I plead to being fairly ignorant as to exactly how the Social Security system works. I mean I know that basically current workers pay out the benefits for retirees with their Social Security payroll tax withholdings, and I know that reportedly the system for the first time ever is now paying out more than it takes in. I also know it has a trust fund to feed from (and from what I read it is nowhere near going broke). It starts getting murky when I read that when the government takes in more money that it will pay out for Social Security (which apparently is not the case this year) it takes that excess money and invests it in government securities. But those securities will eventually have to be paid back with interest by the government. So the government is lending money to itself and then eventually paying itself back — now that’s a neat trick if you can do it.

It does seem a bit of a hocus pocus or legerdemain to me.

Maybe there should be some kind of privatization of Social Security, using sound business practices (something that has apparently been lacking in much of the business community), but there would have to be safeguards, it could not be straight up capitalism where you win some and lose some — we’re talking Social SECURITY here, not the lottery.

I think social programs such as Social Security have a place in the free enterprise system as long as they are not expanded to the extent that people become complacent and simply look for big brother government to take care of them.

I have seen no evidence that pure cradle-to-grave socialism works well over the long haul or is more desirable than free enterprise and capitalism. The Scandinavian countries have come closest to it, but they have had their own problems now. Nations such as China and Vietnam and Cuba are mixing their communism with capitalism.

And the United States cannot and should not simply try to be like everyone else anyway. We are unique and proud of it and people all over the world still want to come here — go figure.


You won’t miss your Social Security or government-supported health care until you have had it and lost it…

November 5, 2010

Maybe the vast majority of American voters really do want to repeal — not fix or adjust — the new health care law, and maybe they want to privatize Social Security or scuttle it altogether — I find that hard to believe, but maybe. Certainly the Republicans, with the help of the Tea Party, feel they have the political capital to do just that.

I don’t know if the health care law is helping me or not but I do know that something needed to be done and the whole system is not sustainable as it is, that is unless we are willing to let vast numbers of people go without adequate health care.
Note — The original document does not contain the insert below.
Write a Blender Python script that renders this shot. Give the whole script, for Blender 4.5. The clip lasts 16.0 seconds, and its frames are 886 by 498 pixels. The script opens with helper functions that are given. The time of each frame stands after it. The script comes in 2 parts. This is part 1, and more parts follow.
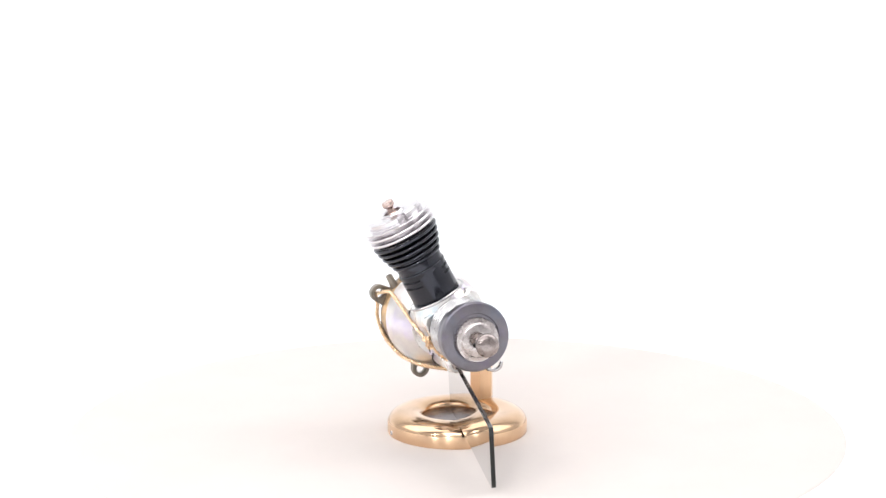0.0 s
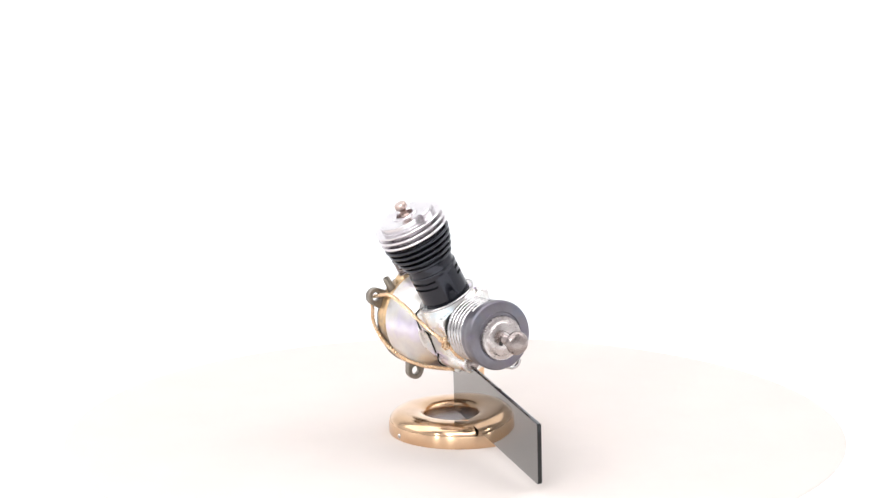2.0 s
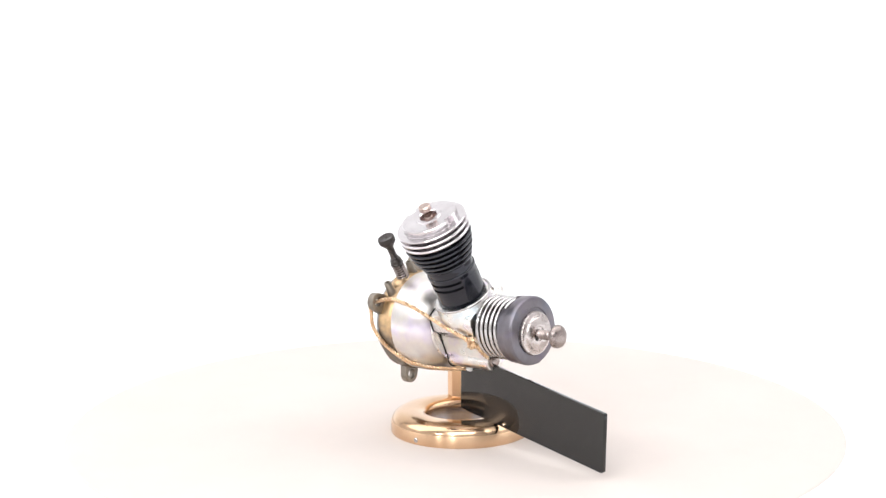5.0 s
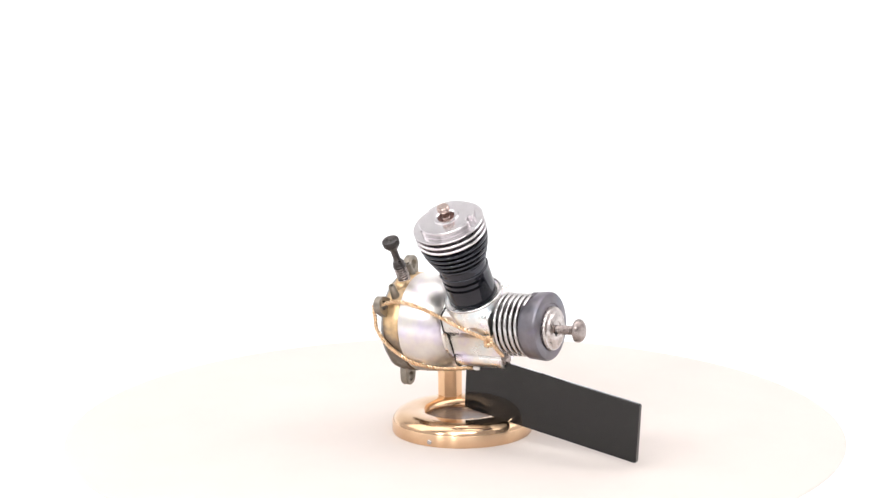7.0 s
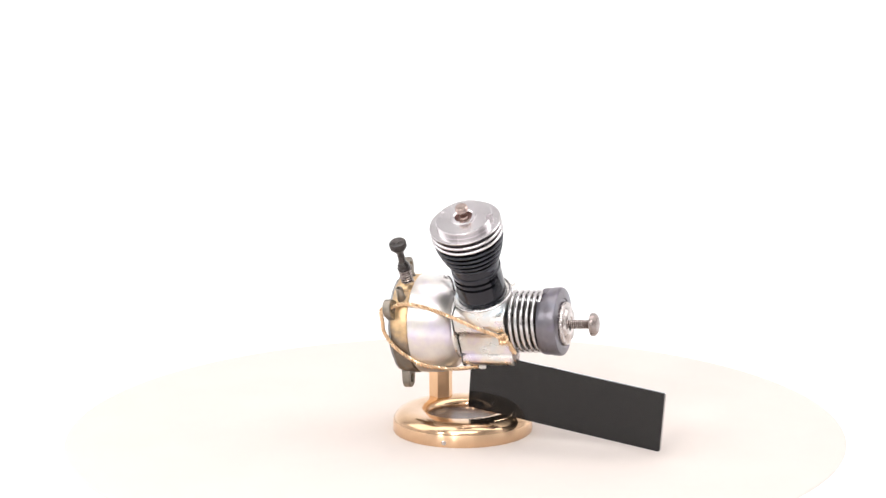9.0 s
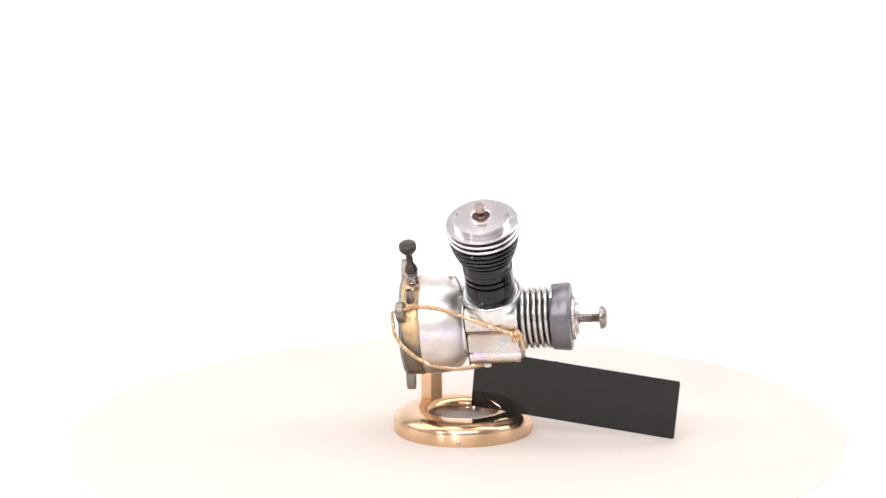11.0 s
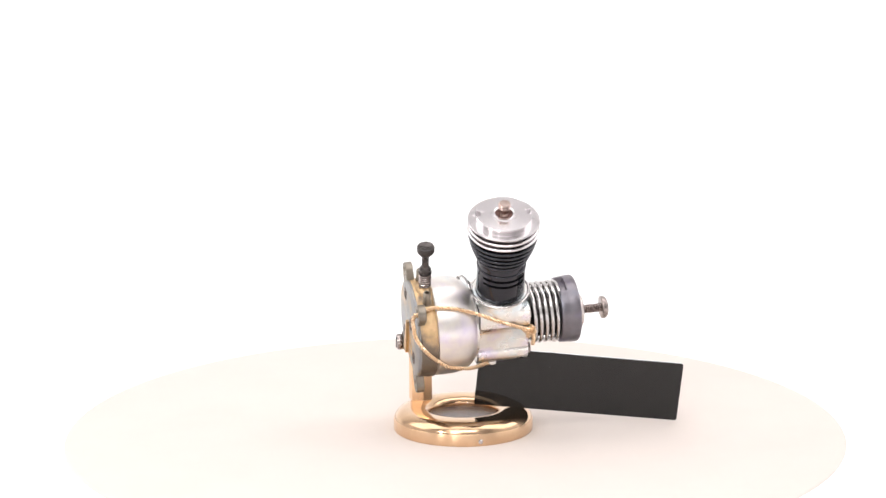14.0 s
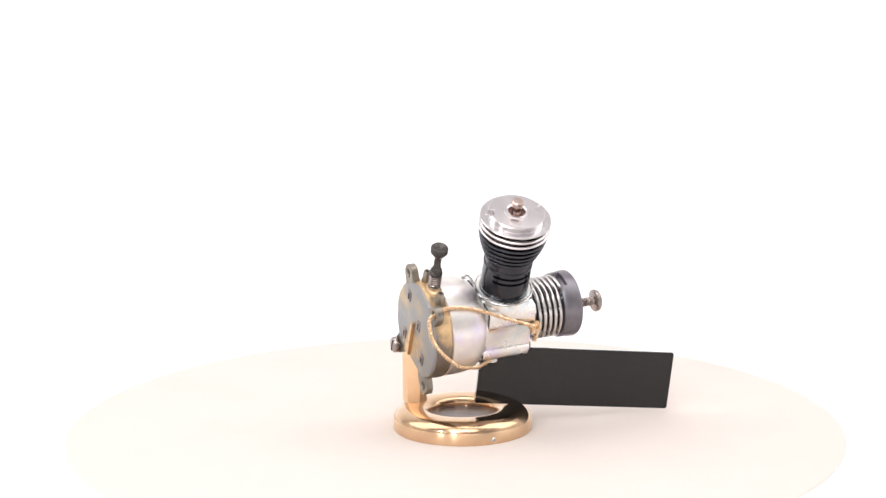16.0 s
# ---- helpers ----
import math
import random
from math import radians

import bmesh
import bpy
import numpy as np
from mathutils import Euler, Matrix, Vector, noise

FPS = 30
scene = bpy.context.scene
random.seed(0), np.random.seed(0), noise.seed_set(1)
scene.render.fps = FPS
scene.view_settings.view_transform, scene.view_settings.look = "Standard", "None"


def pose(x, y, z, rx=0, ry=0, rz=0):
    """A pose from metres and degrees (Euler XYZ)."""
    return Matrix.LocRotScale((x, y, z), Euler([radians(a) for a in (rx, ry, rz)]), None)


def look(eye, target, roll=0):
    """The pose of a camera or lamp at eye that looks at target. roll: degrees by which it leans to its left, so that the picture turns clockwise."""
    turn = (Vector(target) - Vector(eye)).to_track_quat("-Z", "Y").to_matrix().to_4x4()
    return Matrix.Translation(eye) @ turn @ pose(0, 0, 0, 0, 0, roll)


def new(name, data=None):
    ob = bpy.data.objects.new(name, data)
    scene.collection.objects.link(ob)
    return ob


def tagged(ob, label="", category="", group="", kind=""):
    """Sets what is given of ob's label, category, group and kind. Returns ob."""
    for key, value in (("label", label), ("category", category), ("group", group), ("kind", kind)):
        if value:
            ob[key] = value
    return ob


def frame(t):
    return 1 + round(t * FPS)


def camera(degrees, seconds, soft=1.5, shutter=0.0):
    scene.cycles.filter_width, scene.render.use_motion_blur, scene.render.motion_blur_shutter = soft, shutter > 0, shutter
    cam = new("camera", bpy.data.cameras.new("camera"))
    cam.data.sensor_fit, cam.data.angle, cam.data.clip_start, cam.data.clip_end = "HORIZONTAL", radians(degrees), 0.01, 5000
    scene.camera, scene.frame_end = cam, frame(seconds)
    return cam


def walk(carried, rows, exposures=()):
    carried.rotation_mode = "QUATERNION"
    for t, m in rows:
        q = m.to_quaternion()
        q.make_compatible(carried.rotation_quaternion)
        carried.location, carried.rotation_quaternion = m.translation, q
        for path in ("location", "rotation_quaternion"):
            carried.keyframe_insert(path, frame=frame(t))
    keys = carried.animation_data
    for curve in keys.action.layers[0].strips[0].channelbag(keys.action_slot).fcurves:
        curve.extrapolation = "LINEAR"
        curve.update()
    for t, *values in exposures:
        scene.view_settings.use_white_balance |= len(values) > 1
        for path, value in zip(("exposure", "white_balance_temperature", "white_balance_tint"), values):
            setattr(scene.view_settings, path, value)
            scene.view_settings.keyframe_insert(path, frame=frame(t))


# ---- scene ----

# camera: stands still before the turntable, a long lens about a metre away
YAW, DIP = radians(-0.2796), radians(11.452)
EYE = Vector((0.0, -0.95197, 0.27186))
AIM = EYE + Vector((math.sin(YAW) * math.cos(DIP), math.cos(YAW) * math.cos(DIP), -math.sin(DIP)))
cam = camera(21.985, 16.0, soft=1.4)
walk(cam, [(0.0, look(EYE, AIM, -0.375)), (16.0, look(EYE, AIM, -0.375))], exposures=[(0.0, 0.24, 6200, 8), (8.0, 0.24, 6430, 9), (16.0, 0.21, 6520, 10)])

# ---- light: a white photo corner under soft lamps, the three large ones added ----
world = bpy.data.worlds.new("studio")
world.use_nodes = True
world.node_tree.nodes["Background"].inputs["Color"].default_value = (1.0, 0.985, 0.975, 1)
world.node_tree.nodes["Background"].inputs["Strength"].default_value = 0.5
scene.world = world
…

Like a stuck record I keep saying that President Obama should have concentrated on making sure that those without any health care coverage had coverage made available to them and left it at that, but I think he saw what he thought was a one-time opportunity to enact something that has been talked about nearly a century or more, with a, believe it or not, Republican president, Theodore Roosevelt, bringing it up in the first place.

I think Obama misjudged, and I think he realizes it now. Vast numbers of people are without work and just as many or more are scared they will be in the unemployment lines and others who had investments in bonds and notes have seen interest rates drop to near zero, due to the Great Recession/Depression — there goes that.

While I think the Republican/Tea Party bunch exaggerate when they claim the Obama administration is trying to turn the USA into some kind of socialist/communist state, there is something there. Many Democrats are into a kind of socialist ideology whether they like to think so or not. I think there is a place for social programs, but one can get carried away.

Maybe the best way to sell social programs is to gut what we have and let people see what it is like to go naked, so to speak.

To at least paraphrase a song I know: I never missed it until I had it and I lost it, and now I can’t live without it anymore.